Won't lie, I didn't see this coming, not even when lockdown was announced. Of course it would not have been impossible for brands to end the cycle on their own because See Now Buy Now, pre-fall, resort, special China capsule blah blah blah collections are profitable and the bottom line determines everything despite the suits banging on about how it 'drives commerce and create jobs'.

Excellent letter from Armani, but it will really just remain an excellent thinkpiece until the likes of Dior and Chanel put it into practice.

Giorgio Armani Open Letter:

'I am writing this open letter to WWD, and in particular to Miles Socha and his collaborators Samantha Conti, Alessandra Turra and Luisa Zargani, in relation to the excellent piece “Will Flood of Collections Yield to Slower Fashion?” published yesterday, April 2nd.

Congratulations: The reflection on how absurd the current state of things is, with the overproduction of garments and a criminal nonalignment between the weather and the commercial season, is courageous and necessary. I agree with each and every point of it, in solidarity with the opinions expressed by my colleagues.

For years I have been raising the same questions during press conferences following my shows, often unheard, or considered moralistic. The current emergency, on the other hand, shows that a careful and intelligent slowdown is the only way out, a road that will finally bring value back to our work and that will make final customers perceive its true importance and value.

The decline of the fashion system as we know it began when the luxury segment adopted the operating methods of fast fashion, mimicking the latter’s endless delivery cycle in the hope of selling more, yet forgetting that luxury takes time, to be achieved and to be appreciated. Luxury cannot and must not be fast. It makes no sense for one of my jackets or suits to live in the shop for three weeks before becoming obsolete, replaced by new goods that are not too different.

I don’t work like that, and I find it immoral to do so. I have always believed in an idea of timeless elegance, which is not only a precise aesthetic code, but also an approach to the design and making of garments that suggests a way of buying them: to make them last. For the same reason, I find it absurd that, in the middle of winter, one can only find linen dresses in the shops and alpaca coats in the summer, for the simple reason that the desire to purchase must be satisfied immediately.

Who buys an item to put it in the closet waiting for the right season?
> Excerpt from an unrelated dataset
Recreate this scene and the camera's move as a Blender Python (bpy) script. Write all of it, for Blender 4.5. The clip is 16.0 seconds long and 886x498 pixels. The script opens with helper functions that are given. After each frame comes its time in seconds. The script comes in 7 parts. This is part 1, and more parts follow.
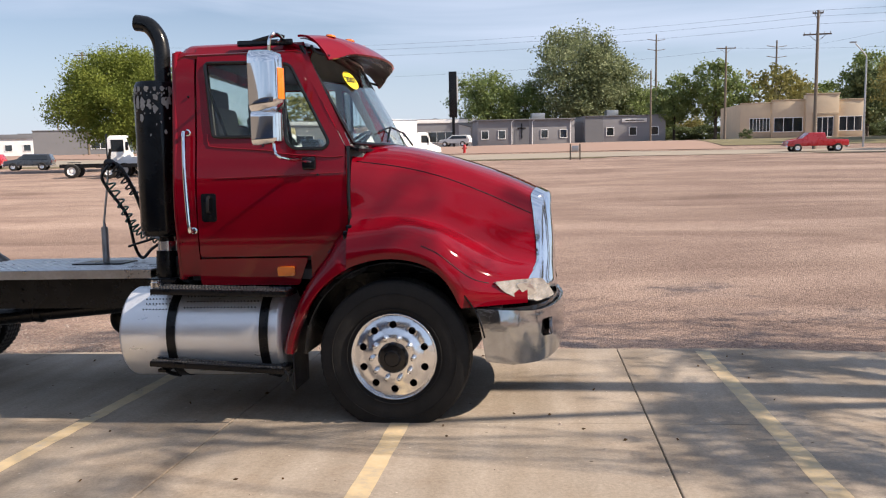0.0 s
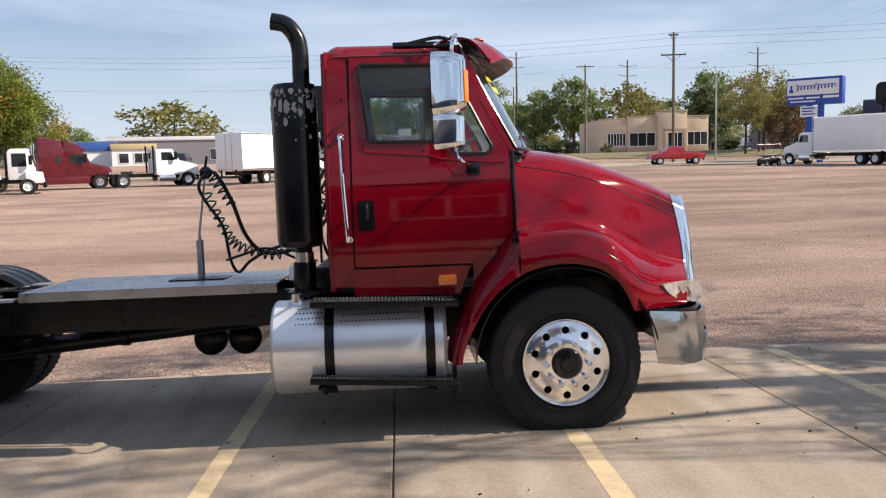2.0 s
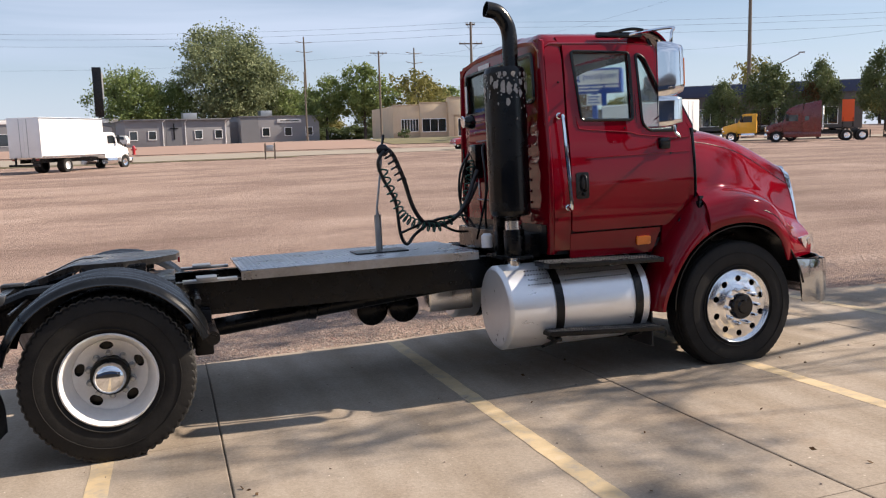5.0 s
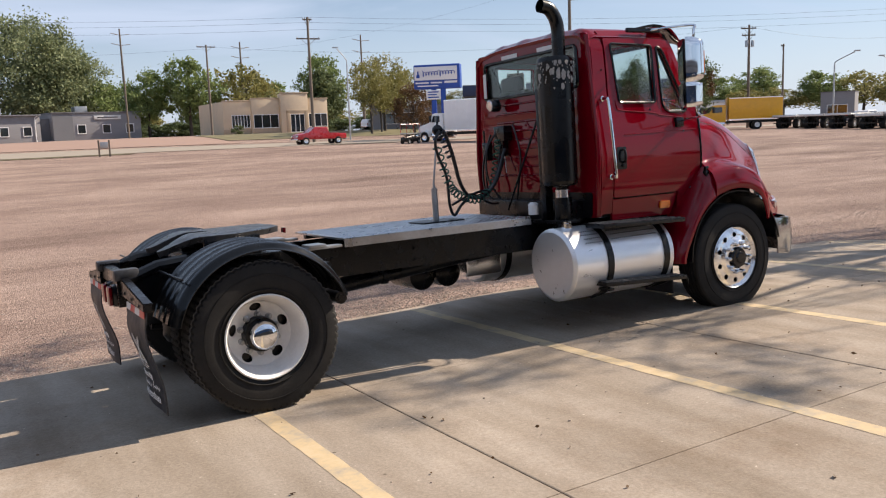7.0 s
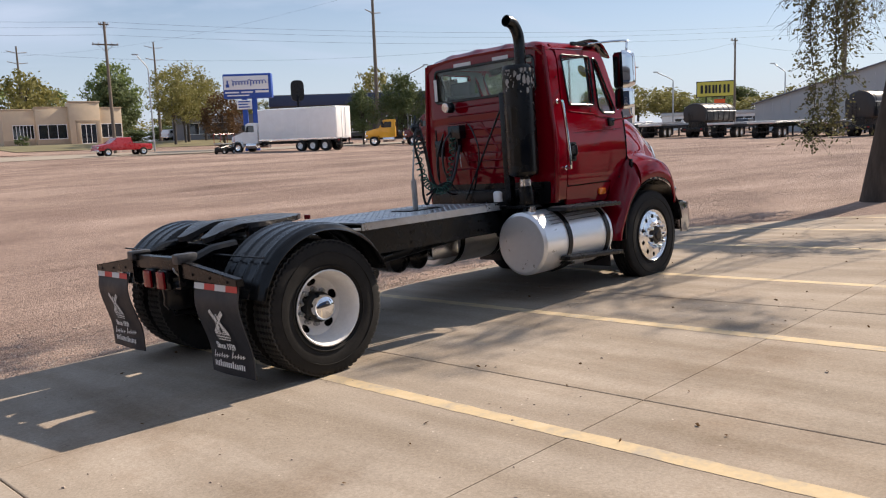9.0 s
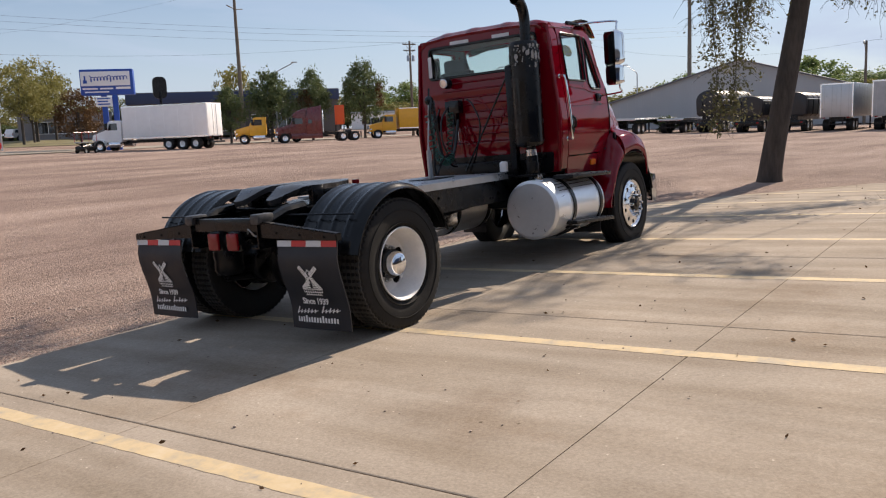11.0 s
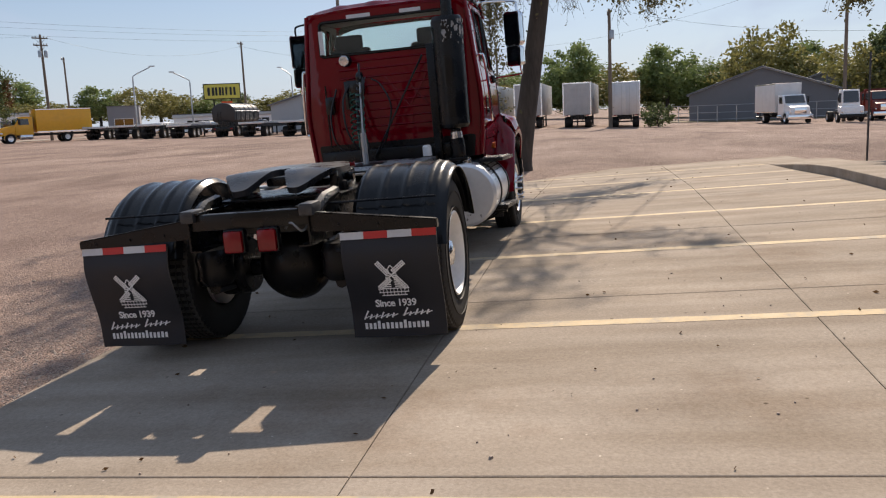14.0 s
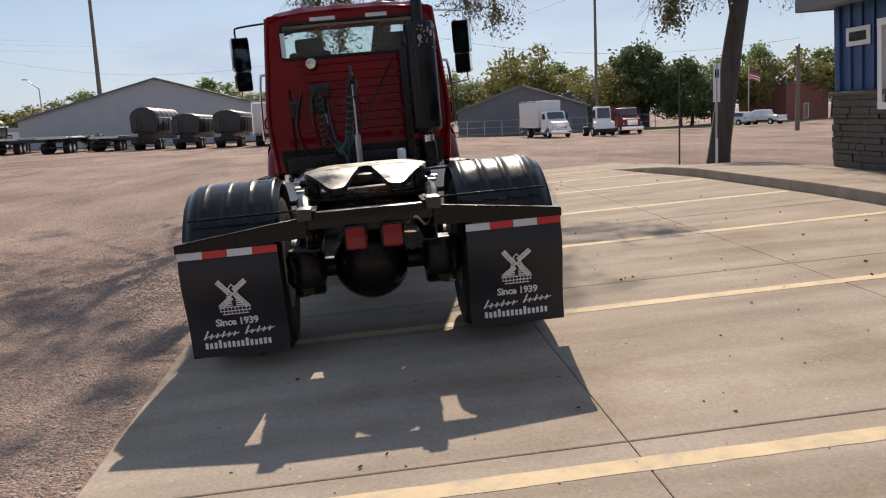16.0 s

None or just a few, I believe. But this, driven by department stores, has become the dominant mind-set, which I think is wrong and needs to change.

This crisis is an opportunity to slow down and realign everything; to define a more meaningful landscape. I have been working with my teams for three weeks so that, after the lockdown, the summer collections will remain in the boutiques at least until the beginning of September, as it is natural. And so we will do from now on.

This crisis is also an opportunity to restore value to authenticity: Enough with fashion as pure communication, enough with cruise shows around the world to present mild ideas and entertain with grandiose shows that today seem a bit inappropriate, and even a tad vulgar — enormous but ultimately meaningless wastes of money. Special events should happen for special occasions, not as a routine.

The moment we are going through is turbulent, but it also offers us the unique opportunity to fix what is wrong, to regain a more human dimension. It’s nice to see that in this sense we are all united.

For retail this will be an important stress test. I want to send my heartfelt encouragement to the American fashion operators for the difficult weeks they will face ahead. United, we will make it. But we have to be united and operate in unison: This is perhaps the most important lesson we can learn from this crisis.